## Chapter 7

## Q. 7.9

Equilibrium Equations: Calculating K

In the reaction of Cl_2 with PCl_3, the concentrations of reactants and products were determined experimentally at equilibrium and found to be 7.2 mol/L for PCl_3, 7.2 mol/L for Cl_2, and 0.050 mol/L for PCl_5.

PCl_3(g) + Cl_2(g) \rightleftarrows PCl_5(g)

Write the equilibrium equation, and calculate the equilibrium constant for the reaction. Which reaction is favored, the forward one or the reverse one?

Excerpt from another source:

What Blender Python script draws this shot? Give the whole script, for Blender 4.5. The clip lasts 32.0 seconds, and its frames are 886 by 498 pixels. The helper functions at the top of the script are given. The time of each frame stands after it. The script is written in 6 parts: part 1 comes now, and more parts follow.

**ANALYSIS** All the coefficients in the balanced equation are 1, so the equilibrium constant equals the concentration of the product, PCl_5, divided by the product of the concentrations of the two reactants, PCl_3 and Cl_2. Insert the values given for each concentration, and calculate the value of K.

**BALLPARK ESTIMATE** At equilibrium, the concentration of the reactants (7.2 mol/L for each reactant) is higher than the concentration of the product (0.05 mol/L), so we expect a value of K less than 1.

## Step-by-Step

## Verified Solution

K = \frac{[PCl_5 ]}{[PCl_3 ] [Cl_2 ]} = \frac{0.050\ mol/L}{(7.2\ mol/L)(7.2\ mol/L)} = 9.6 × 10^{-4}

The value of K is less than 1, so the reverse reaction is favored. Note that units for K are omitted.

**BALLPARK CHECK** Our calculated value of K is just as we predicted: K < 1.